Jesús con sus discípulos se dirigía hacia las aldeas de Cesarea de Filipo. En el camino les preguntó: «¿ Quién dicen los hombres que soy yo?». Había diferentes opiniones. El Señor pide a los Apóstoles no una opinión, más o menos favorable, sino la firmeza de la fe. Es San Pedro, quien manifiesta esta fe diciendo: «Tú eres el Cristo». En el Evangelio de San Mateo 16, 13-20, leemos una expresión más explícita: «Tu eres el Cristo, el Hijo de Dios vivo». Jesús le respondió: «Bienaventurado eres, Simón hijo de Juan, porque esto no te lo ha revelado nadie de carne y hueso, sino mi Padre que está en los Cielos.

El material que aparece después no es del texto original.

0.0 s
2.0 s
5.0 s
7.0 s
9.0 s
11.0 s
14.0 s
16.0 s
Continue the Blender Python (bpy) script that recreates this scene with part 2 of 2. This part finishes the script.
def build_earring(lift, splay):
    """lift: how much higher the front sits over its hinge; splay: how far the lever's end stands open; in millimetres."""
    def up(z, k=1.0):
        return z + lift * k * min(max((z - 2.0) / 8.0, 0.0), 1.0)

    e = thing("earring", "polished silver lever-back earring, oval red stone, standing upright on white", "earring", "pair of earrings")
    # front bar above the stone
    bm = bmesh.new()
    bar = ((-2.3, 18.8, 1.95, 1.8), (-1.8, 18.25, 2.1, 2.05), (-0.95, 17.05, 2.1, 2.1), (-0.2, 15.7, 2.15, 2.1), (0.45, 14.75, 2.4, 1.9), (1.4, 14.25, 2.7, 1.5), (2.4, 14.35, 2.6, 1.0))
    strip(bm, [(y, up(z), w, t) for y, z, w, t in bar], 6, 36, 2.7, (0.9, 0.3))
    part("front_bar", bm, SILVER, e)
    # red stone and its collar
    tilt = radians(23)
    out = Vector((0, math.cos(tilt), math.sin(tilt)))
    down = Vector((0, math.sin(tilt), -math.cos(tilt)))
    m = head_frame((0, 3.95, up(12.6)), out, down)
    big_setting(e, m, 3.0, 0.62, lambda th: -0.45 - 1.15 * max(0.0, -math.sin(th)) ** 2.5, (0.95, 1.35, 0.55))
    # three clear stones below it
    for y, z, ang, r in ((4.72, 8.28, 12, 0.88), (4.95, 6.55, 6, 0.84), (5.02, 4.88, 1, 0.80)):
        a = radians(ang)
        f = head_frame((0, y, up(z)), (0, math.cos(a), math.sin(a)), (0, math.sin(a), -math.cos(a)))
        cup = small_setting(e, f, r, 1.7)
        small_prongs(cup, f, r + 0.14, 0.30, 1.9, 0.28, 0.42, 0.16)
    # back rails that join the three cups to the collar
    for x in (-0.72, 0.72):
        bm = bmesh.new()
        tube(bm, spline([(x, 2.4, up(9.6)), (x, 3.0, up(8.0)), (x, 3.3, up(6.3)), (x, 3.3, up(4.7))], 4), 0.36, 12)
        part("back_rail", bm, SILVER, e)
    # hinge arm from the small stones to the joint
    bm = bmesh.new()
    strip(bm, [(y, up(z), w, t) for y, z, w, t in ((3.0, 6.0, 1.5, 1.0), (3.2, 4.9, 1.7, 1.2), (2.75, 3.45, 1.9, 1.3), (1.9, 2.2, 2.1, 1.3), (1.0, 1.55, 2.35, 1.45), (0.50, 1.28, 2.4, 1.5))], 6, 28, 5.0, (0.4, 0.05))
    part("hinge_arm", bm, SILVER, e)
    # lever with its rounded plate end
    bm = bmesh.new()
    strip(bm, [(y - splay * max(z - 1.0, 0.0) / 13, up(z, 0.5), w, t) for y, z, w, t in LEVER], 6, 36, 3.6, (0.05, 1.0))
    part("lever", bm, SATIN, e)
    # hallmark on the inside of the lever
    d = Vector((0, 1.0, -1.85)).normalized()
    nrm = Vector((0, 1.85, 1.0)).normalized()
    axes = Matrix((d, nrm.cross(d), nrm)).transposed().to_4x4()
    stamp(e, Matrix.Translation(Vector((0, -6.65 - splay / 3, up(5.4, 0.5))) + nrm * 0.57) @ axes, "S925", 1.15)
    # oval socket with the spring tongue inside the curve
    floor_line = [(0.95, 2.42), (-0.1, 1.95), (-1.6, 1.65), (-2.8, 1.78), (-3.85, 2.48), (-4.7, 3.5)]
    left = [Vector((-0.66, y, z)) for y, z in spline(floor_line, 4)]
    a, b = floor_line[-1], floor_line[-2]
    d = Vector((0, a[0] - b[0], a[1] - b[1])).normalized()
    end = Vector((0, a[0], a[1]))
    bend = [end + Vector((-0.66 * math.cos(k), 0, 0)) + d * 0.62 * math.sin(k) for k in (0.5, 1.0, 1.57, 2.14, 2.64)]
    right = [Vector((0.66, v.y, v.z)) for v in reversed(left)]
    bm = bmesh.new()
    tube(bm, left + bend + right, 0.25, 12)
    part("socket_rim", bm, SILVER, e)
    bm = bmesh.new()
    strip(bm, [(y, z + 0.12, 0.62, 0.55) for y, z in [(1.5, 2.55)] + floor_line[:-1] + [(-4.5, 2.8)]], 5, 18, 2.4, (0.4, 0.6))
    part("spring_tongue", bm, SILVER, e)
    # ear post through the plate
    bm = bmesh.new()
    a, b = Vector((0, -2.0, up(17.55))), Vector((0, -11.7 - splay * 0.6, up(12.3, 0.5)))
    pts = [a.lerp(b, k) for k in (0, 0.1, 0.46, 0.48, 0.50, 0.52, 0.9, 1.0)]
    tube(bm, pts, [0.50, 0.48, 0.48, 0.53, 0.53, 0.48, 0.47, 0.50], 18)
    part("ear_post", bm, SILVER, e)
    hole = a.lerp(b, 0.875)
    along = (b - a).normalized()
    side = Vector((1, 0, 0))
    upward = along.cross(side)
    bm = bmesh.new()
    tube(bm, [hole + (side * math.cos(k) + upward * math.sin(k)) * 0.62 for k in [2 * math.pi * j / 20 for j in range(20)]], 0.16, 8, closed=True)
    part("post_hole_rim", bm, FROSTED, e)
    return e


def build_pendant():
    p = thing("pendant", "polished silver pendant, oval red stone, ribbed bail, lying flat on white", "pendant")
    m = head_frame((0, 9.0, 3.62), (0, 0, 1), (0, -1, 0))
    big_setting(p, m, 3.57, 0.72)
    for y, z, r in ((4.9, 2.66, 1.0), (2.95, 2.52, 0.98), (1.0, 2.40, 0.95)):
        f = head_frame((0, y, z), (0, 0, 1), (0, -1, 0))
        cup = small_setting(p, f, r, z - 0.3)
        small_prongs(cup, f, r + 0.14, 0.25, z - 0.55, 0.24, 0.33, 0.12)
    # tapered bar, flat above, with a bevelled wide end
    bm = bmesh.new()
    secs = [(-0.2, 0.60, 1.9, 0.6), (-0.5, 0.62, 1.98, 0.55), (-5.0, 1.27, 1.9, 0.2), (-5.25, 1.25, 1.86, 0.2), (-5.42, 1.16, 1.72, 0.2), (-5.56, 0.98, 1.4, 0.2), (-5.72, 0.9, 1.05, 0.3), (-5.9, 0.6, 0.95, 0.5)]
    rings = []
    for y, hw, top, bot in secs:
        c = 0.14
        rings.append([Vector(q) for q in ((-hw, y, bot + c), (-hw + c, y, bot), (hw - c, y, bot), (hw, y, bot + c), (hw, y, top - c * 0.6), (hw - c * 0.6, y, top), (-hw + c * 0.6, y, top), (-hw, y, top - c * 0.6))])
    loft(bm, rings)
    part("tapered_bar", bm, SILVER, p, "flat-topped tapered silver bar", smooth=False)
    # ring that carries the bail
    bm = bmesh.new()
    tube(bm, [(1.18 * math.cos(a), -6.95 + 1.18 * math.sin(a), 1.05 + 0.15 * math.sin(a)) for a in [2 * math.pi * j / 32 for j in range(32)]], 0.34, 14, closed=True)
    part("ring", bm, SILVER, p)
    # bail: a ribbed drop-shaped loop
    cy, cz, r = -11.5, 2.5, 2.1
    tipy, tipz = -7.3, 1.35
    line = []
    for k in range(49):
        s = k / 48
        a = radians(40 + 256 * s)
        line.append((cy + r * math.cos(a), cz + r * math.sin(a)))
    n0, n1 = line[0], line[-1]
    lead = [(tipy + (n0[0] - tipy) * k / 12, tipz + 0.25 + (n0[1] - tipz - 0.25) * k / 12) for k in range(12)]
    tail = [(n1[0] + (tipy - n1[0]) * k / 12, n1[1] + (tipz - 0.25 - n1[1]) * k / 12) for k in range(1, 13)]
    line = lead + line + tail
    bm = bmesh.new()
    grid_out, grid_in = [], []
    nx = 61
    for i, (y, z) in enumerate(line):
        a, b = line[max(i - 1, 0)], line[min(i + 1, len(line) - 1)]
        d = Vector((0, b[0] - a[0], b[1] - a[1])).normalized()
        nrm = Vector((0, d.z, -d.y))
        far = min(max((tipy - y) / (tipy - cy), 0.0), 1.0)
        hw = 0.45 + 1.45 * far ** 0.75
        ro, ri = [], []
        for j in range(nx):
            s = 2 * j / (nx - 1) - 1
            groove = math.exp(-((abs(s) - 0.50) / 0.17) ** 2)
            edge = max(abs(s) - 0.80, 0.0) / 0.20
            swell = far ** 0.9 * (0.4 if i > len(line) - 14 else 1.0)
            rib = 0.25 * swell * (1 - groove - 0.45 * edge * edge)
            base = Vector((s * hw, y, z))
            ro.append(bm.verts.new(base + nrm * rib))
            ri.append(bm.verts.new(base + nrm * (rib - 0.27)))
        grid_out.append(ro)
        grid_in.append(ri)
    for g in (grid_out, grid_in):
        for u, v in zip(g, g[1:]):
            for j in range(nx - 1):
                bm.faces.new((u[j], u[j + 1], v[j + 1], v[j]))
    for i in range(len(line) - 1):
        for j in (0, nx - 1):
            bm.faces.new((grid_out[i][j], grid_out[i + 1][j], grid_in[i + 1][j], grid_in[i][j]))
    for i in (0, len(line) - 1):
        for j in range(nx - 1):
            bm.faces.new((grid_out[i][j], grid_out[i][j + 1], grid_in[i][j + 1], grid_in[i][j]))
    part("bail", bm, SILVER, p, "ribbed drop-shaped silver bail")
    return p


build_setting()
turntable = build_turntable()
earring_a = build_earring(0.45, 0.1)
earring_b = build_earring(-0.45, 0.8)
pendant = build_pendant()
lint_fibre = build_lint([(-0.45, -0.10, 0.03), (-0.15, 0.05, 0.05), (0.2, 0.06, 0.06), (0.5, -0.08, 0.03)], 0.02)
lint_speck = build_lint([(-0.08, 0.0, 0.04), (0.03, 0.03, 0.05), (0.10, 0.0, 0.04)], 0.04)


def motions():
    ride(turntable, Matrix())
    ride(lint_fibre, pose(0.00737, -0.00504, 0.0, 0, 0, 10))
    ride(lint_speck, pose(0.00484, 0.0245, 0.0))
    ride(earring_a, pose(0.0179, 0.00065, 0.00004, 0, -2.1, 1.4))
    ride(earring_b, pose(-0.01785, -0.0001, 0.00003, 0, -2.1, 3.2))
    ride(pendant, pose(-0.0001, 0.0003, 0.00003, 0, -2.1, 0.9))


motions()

No nos quepa duda, la fe es un gran regalo de Dios».
Ésta es la primera ocasión en que Jesús anuncia a los discípulos los sufrimientos y la muerte que tendrá que padecer. Más tarde lo hará otras dos veces ( Mc. 9,31 y 10,32).
Ante esta revelación, los Apóstoles se sorprenden porque no pueden ni quieren entender que el Mesías tenga que pasar por el sufrimiento y la muerte. Pedro, con su espontaneidad habitual, eleva en seguida una protesta, y el Señor lo reprende.
La misión de Jesús no es terrena sino espiritual, por eso no puede ser entendida con meros criterios humanos. Los designios de Dios eran que Jesucristo nos redimiera mediante su Pasión y Muerte. El sufrimiento del cristiano, unido al de Cristo, es también medio de salvación. «Por la cruz a la luz». En el ambiente hay una especie de miedo a la cruz, a la cruz del Señor. Han empezado a llamar cruces a todas las cosas desagradables que suceden en la vida, y que no saben llevarlas con sentido cristiano, con visión sobrenatural. Hasta quitan las cruces de los lugares públicos, hospitales, residencias, colegios y hasta de bastantes domicilios particulares, en donde no hay ni un símbolo religioso.
Por la Pasión de Cristo, la cruz dejó de ser símbolo de castigo para convertirse en señal de victoria. La cruz es el emblema del Redentor. Allí está nuestra salud, nuestra vida y nuestra resurrección.